Government corruption was a huge theme from power shift to power shift thoughout the series. Calling out stupid things about the govt are the point lol.
is it so horrible to imagine that rotting in a torturous prison can make a soft man turn hard? seems strange if it didn't happen to me.

Harder? I don't think so. Vicious, violent, cruel, sadistic, nihilistic, whatever - that's quite common. But evidence shows it's strong personalities who emerge with extra confidence and assertiveness from this kind of experience.

The most awful serial killers in history were severely abused throughout their lives.

Again that's beside the point. I can't think of any serial killer known to grow up as an insecure teen and who were remarkable for their steadiness or assertiveness as adults - as Crouch Jr was. That is what I find inconsistent. Not the fact that abused people may become psychopaths.
I can see the point of making it for kids. A lot of adults who do read the upper level also seem to like HP.

I don't think I would love it, though. I'm allergic to witchcraft.
Any haters of Harry Potter simply started reading the books when they were too old and already read the upper level books. If you read it at the appropriate reading level, you would have loved it too.

That might very well be true, it might be that I am past that level of engagement, but my first novels we by authors such as Robert Heinlein, Michael Moorcock, Issac Asimov, etc. That was somewhere around grades 5 or 6 when I first read Starship Troopers (horrible film, great book).

I am still not sure I would have found Harry Potter all that engaging, but it would be impossible for me to ever really know.
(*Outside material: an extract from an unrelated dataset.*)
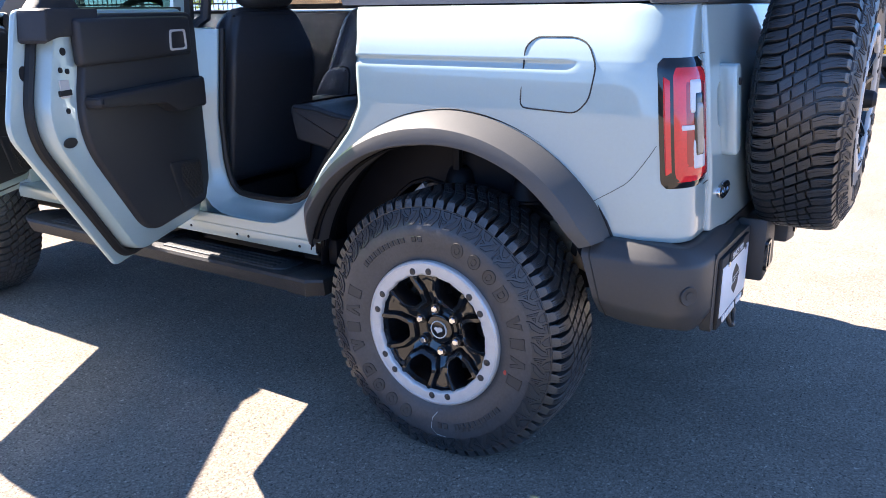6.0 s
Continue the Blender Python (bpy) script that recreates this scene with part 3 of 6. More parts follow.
# header over the glass
v, f = grid_surface(lambda x, z: (x, rear_y(z) - 0.006, z), steps(-0.60, 0.60, 12), steps(1.812, 1.834, 4))
solid(hang(raw("rear_header", v, f, HARDTOP)), 0.03, 0)
gl = rounded([(-0.634, 1.412), (0.634, 1.412), (0.612, 1.808), (-0.612, 1.808)], [0.01, 0.01, 0.06, 0.06])
hang(pane("rear_window", [(x, rear_y(z) - 0.008, z) for x, z in gl], (0, 0.005, 0), TINT, None, "dark tinted lift-up rear glass"))
bm = B()
holed(bm, [(x * 1.03, 1.61 + (z - 1.61) * 1.03) for x, z in gl], rounded([(-0.60, 1.437), (0.60, 1.437), (0.578, 1.785), (-0.578, 1.785)], 0.05), lambda x, z: (x, rear_y(z) + 0.004, z), (0, 0.012, 0), rings=1)
body_part("glass_border", bm, SEAL)
bm = B()
rbox(bm, -0.632, 0.632, -0.676, -0.64, 1.4, 1.414, 0.004)
body_part("glass_sill", bm, SEAL)
for x in (-0.405, 0.405):
    bm = B()
    rbox(bm, x - 0.036, x + 0.036, -0.668, -0.63, 1.748, 1.862, 0.012)
    rbox(bm, x - 0.030, x + 0.030, -0.668, -0.60, 1.848, 1.876, 0.01)
    h = body_part("glass_hinge", bm, PLASTIC)
bm = B()
rbox(bm, 0.185, 0.215, -0.665, -0.63, 1.758, 1.788, 0.006)
body_part("rear_camera", bm, BLACK)
# roof panels, in the paler grey that carries the sunlight on them
ROOF_Z = [(-0.622, -0.082), (-0.60, -0.057), (-0.57, -0.034), (-0.52, -0.010), (-0.45, 0.006), (0.1, 0.02), (0.6, 0.03), (1.1, 0.03), (1.5, 0.012), (1.8, -0.02), (1.95, -0.055)]


def roof_point(u, y):
    """u from -1 to 1 across."""
    half = interp([(-0.622, 0.60), (-0.605, 0.645), (-0.58, 0.675), (-0.54, 0.705), (-0.48, 0.718), (0.4, 0.722), (1.2, 0.722), (1.95, 0.69)], y)
    a = abs(u)
    edge = min(1, max(0, (a - 0.78) / 0.22))
    z = 1.912 - 0.010 * a * a - 0.092 * (1 - math.sqrt(max(0.0, 1 - edge * edge)))
    return (half * u, y, z + interp(ROOF_Z, y))


for y0, y1 in ((-0.622, 0.437), (0.443, 1.24), (1.246, 1.99)):
    ys = steps(y0, y1, 14)
    if y0 < 0:
        ys = [-0.622, -0.605, -0.585, -0.56] + steps(-0.53, y1, 12)
    v, f = grid_surface(lambda u, y: roof_point(u, y), [-1, -0.997, -0.988, -0.972, -0.95, -0.92, -0.88, -0.84] + steps(-0.78, 0.78, 20) + [0.84, 0.88, 0.92, 0.95, 0.972, 0.988, 0.997, 1], ys)
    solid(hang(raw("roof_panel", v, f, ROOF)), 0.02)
for s in (-1, 1):
    bm = B()
    tube(bm, [(s * 0.712, y, 1.806 + interp(ROOF_Z, y)) for y in (-0.48, 0.1, 0.4, 0.7, 1.1, 1.5, 1.99)], 0.014, 8)
    body_part("roof_gutter", bm, HARDTOP)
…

I still find them to be extremely repetitive when it comes to any serious story telling, however I am glad that if anything it got a new generation reading.
I absolutely love the "Harry Potter" books and films, with one notable element: Quiddich.
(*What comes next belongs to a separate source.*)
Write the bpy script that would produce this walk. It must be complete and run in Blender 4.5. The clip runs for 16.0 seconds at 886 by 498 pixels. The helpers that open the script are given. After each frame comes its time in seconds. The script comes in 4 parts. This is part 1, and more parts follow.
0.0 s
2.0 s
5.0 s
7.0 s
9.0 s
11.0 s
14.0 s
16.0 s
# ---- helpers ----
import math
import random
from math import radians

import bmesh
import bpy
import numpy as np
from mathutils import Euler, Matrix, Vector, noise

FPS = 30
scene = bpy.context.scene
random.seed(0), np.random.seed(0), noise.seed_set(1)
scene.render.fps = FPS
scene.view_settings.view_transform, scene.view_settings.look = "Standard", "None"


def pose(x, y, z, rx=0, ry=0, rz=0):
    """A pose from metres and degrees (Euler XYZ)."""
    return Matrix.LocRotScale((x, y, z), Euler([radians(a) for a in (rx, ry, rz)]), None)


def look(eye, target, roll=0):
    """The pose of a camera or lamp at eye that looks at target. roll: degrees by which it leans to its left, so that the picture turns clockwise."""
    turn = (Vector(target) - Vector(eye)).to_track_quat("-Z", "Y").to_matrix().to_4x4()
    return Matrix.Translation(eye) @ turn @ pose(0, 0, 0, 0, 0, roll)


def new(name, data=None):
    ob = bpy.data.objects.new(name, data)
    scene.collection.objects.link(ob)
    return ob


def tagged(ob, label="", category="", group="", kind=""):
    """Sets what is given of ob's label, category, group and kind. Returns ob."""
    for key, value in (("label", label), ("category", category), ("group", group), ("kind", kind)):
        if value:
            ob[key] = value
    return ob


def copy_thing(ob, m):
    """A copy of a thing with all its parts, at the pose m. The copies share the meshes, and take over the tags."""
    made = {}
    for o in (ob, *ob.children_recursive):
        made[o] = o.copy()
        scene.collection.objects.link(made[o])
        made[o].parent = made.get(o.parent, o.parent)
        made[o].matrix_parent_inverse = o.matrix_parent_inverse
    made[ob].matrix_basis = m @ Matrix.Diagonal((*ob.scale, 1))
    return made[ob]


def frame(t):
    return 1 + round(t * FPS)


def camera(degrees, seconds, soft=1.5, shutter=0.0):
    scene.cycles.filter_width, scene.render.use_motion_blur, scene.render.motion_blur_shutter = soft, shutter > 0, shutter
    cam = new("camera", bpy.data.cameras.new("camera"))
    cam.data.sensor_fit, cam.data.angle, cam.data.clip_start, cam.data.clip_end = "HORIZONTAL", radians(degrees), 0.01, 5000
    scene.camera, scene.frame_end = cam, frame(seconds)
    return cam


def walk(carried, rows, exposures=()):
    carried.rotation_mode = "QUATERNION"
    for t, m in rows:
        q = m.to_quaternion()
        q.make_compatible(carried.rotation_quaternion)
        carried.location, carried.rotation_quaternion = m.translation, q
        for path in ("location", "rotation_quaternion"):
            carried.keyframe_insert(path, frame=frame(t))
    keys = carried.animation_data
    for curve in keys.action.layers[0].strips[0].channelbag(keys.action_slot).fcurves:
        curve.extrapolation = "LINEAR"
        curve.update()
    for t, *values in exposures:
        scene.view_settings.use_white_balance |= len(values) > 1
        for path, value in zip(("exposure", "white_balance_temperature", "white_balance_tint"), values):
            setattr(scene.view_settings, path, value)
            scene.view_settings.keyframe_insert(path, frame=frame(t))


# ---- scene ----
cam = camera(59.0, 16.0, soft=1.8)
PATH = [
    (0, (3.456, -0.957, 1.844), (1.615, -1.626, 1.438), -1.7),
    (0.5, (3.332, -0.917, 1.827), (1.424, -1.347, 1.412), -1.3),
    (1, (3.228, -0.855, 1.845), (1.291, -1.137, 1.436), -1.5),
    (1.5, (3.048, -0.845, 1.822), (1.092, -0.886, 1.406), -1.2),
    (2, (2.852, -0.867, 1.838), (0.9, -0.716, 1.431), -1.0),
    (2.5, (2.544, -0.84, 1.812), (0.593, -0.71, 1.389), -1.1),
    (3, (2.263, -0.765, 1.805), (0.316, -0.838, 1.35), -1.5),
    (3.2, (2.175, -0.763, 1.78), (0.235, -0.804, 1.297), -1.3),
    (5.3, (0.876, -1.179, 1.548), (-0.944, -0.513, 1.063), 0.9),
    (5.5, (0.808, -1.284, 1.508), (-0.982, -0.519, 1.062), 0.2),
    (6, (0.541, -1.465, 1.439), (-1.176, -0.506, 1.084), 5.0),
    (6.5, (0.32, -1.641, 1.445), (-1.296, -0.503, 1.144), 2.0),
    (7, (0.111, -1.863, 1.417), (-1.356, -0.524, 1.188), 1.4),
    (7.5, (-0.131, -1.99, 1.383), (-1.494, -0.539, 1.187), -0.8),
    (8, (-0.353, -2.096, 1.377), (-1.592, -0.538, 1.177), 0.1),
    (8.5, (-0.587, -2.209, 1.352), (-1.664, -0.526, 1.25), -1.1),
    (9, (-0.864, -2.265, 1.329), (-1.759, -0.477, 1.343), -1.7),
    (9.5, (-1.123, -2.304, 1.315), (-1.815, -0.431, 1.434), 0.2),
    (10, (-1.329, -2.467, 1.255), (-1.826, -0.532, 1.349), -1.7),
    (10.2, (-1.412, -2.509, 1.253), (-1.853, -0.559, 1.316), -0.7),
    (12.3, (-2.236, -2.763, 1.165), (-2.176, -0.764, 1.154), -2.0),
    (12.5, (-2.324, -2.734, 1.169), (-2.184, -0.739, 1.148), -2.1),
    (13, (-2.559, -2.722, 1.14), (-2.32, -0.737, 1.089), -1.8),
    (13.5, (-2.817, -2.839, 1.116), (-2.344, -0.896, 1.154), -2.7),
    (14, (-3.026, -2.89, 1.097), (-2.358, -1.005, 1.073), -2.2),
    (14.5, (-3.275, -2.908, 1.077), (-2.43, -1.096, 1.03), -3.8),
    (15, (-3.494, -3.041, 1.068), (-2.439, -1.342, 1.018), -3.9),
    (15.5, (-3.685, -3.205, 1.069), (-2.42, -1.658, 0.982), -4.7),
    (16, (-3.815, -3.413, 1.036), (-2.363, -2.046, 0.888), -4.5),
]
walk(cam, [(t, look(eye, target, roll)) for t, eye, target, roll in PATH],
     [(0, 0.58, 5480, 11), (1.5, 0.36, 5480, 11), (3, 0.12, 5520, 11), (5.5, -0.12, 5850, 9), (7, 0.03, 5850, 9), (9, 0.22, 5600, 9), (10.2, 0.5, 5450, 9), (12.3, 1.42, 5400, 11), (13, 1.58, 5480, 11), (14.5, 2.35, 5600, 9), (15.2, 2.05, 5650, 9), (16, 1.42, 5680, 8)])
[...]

Since the golden snitch is worth 15x the points of shooting a goal/basket whatever, and catching the snitch automatically ends the game, there's no point to having the rest of the players (and it's the other players/shooting goals aspect of the game which I think is far more exciting).

Best to have gotten rid of the snitch aspect of the game altogether. Or of it must be there, have it worth a lot less points and not be a game-ender.
Oops. A little clumsy with the italics tag today.
Rocky Horror Picture Show was pretty damn overrated to me. Normally I would love a movie chock full of men dancing around in corsets and tights...but honestly I found it kind of boring. I know my "meh" feelings about it are influenced by the fact that everyone else I know thinks this movie, which I find mildly amusing at best, is the most awesome movie ever made.
Rocky Horror is a very silly movie, but I love the soundtrack. Of course, it's supposed to be a silly movie, so they sort of nailed that.
To really understand why Rocky Horror made such an impact, you have to understand the culture and the movies of the 50s and 60s that it came out of. Sexual liberation, cross-dressing, homosexuality and bisexuality are almost banal today, but they were utterly shocking when the film was made--and especially to be portrayed so graphically. It was an act of personal independence and social defiance at the time to go see this movie and act it out. It's a mark of exactly how successful this film was in achieving its goals that it can seem so mildly silly today. Can anyone today believe how totally shocking it was in 1939 for Clark Gable to say, "Frankly, my dear, I don;t give a damn." That film almost didn't get released, while today no one would even think twice if he'd substituted "shit" or "fuck" for "damn."